Se diamo un rapido sguardo alla storia troveremo molti riferimenti ai medicinali e trattamenti placebo:
– In Cina, per esempio, si ritiene che esistessero circa duemila sostanze e oltre 16 mila prescrizioni mediche che non avevano nessun effetto reale sulla salute del paziente.
– Il papiro di Ebers raccoglie più di 700 sostanze e circa 842 prescrizioni di questo tipo.
– Il Corpus Ippocratico menziona tra 195 e 400 rimedi ti tipo placebo.
Questa quantità di antichi rimedi totalizzano 4.785 sostanze e quasi 17.000 prescrizioni registrate. Cifre definitivamente grandi, ma se pensiamo che attualmente i dati non sono molto diversi…?!
– BMJ stima che nel decennio degli anni 50 dello scorso secolo, al 40% dei pazienti che consultavano i medici generici veniva prescritto un placebo.
– Solo un 20% dei farmaci usati attualmente si sono scientificamente dimostrati efficaci.
– Esiste un ampio margine di sintomi e malattie come il dolore, l’ipertensione, l’asma e la tosse che trovano sollievo nei pazienti dopo aver ingerito un placebo. Vengono anche ampiamenti utilizzati nel trattamento delle cefalee (emicrania), il raffreddore e l’angina. Attualmente la pessima reputazione del placebo è dovuta al fatto che continuiamo a credere a due miti:
– Se la condizione di salute migliore con un placebo è perchè la causa del problema risedeva nella mente.
– Se un placebo ha una grande efficacia annulla il valore del resto dei medicinali che utilizziamo.
Una delle cause di questi miti si può trovare nella menzogna raccontata da una infermiera dell’esercito durante la II Guerra Mondiale. L’infermiera in questione era l’aiutante di un’anestesista di nome Henry Beecher al seguito dell truppe nord-americane sotto il bombardamento tedesco. Quando le provviste di morfina iniziarono a terminare, l’infermiera assicurò a un soldato ferito che gli avrebbe iniettato un potente calmante anche se in realtà la siringa conteneva una soluzione salina. Sorprendentemente, la falsa iniezione alleviò l’agonia del soldato evitandogli così lo shock.
Terminata la guerra, quando Beecher tornò al suo posto ad Harvard si convertì in un medico riformista. Ispirato da ciò che fece l’infermiera, iniziò un movimento per promuovere un nuovo metodo per provare l’efficacia dei medicinali in modo tale da verificare se fossero realmente efficaci. Anche se questo suo atteggiamento si scontrò con lo scetticismo regnante, ebbe però anche un’effetto secondario: i placebo furono definitivamente stigmatizzati.
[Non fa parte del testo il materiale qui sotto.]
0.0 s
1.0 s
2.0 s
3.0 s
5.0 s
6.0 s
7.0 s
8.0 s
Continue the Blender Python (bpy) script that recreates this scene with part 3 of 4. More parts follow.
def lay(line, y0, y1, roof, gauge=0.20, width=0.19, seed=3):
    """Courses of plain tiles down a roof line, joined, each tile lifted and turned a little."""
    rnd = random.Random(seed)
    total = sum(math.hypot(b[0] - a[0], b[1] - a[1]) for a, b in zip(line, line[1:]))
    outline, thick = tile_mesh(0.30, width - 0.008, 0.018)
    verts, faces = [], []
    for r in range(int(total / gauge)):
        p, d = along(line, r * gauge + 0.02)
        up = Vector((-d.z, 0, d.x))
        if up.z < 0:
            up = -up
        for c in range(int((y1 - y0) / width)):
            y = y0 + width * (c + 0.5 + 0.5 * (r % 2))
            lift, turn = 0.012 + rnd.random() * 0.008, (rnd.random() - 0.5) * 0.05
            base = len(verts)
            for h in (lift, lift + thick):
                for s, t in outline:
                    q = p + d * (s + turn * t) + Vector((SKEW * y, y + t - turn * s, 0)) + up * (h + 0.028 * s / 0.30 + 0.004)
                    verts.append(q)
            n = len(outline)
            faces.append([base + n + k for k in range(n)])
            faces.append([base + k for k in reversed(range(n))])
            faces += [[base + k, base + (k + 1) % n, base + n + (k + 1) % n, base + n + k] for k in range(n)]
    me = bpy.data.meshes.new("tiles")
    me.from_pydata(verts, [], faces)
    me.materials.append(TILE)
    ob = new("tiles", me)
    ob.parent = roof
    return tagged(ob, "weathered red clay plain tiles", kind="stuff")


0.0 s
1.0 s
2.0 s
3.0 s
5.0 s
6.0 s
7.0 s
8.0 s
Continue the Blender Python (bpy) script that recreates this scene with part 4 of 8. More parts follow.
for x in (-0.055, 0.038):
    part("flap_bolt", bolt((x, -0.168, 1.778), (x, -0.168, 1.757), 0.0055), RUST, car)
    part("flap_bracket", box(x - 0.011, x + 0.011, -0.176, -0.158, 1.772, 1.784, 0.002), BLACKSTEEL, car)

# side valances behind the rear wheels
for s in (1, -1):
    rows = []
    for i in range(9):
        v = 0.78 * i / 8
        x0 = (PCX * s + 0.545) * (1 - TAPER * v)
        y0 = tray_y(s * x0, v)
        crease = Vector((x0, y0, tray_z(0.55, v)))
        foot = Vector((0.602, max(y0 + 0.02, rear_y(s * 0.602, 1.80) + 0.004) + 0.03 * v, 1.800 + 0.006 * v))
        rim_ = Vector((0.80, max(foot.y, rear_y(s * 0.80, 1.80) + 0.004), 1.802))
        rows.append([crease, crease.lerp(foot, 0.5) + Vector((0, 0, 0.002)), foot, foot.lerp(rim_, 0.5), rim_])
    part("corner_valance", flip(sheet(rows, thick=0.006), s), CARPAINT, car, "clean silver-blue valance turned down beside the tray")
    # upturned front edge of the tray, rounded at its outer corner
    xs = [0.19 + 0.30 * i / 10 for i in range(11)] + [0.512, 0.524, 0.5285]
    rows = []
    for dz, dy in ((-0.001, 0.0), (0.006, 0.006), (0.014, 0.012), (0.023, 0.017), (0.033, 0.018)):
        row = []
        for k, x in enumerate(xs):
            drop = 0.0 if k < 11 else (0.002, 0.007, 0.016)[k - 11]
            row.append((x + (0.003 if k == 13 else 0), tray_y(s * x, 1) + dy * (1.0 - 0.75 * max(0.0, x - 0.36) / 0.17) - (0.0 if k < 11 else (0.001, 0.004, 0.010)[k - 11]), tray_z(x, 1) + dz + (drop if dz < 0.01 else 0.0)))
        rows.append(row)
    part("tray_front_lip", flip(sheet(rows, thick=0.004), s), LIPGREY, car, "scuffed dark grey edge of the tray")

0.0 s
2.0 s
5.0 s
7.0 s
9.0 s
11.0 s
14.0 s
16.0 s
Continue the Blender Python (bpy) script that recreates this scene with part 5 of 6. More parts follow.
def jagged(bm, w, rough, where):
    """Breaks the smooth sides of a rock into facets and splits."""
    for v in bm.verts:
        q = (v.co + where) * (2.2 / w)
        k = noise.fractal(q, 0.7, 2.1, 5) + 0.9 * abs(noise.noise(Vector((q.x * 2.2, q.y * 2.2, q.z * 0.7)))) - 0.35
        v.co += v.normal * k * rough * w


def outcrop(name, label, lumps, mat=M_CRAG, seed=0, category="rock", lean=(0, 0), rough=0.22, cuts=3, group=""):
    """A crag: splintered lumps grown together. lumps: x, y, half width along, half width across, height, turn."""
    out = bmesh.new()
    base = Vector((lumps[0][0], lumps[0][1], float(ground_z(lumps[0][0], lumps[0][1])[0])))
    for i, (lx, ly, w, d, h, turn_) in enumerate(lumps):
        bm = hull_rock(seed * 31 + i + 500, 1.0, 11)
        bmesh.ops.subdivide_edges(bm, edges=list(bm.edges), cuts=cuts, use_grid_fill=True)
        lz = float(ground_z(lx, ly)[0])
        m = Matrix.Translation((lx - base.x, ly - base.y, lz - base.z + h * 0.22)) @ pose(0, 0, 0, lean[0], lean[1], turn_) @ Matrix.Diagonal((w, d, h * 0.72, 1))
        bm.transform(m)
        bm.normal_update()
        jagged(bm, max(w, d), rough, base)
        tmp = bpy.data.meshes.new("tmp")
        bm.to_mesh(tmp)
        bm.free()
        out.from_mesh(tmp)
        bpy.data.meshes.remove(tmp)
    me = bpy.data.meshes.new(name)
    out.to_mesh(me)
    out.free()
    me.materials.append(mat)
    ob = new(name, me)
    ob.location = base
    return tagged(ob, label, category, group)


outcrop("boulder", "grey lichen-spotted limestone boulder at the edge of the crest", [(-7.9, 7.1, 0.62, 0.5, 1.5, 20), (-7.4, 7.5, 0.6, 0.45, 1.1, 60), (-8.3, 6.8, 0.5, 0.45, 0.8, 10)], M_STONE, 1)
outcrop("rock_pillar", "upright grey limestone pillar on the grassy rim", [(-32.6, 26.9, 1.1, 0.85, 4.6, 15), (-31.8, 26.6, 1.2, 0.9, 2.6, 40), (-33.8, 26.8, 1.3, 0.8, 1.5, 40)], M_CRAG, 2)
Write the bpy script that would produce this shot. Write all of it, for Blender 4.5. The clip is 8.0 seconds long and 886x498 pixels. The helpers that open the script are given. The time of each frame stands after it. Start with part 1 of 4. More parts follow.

Ad ogni modo, attualmente il loro ruolo curativo è stato riconsiderato, un esempio si può trovare nelle più recenti ricerche che spiegano il funzionamento del placebo. Inoltre, farmacologicamente parlando, il placebo può:
– Causare gli stessi effetti analgesici delle droghe come la morfina ma senza avere gli stessi effetti collaterali sul sistema cardiovascolare.
– Interagire con altri principi attivi potenziando il loro effetto.
– Può invertire gli effetti dei principi attivi.
In questo modo il placebo si è dimostrato essere un trattamento abbastanza efficace che è stato utilizzato nel corso del tempo e che si continuerà ad usare dato che non presenta gli effetti collaterali dannosi dei medicinali più potenti.
Fonti:
Bayés, R. (1983) Bioretroalimentación y efecto placebo. Revista Latinoamericana de Psicología; 15(1-2): 63-85.
Shapiro, A. K. (1959) The placebo effect in the history of medical treatment implications for Psychiatry. American Journal of Psychiatry; 116: 298-304.
Velázquez, A. (s/f) Placebos: Definición. Hospital Italiano de Buenos Aires. Cátedra de Medicina Familiar.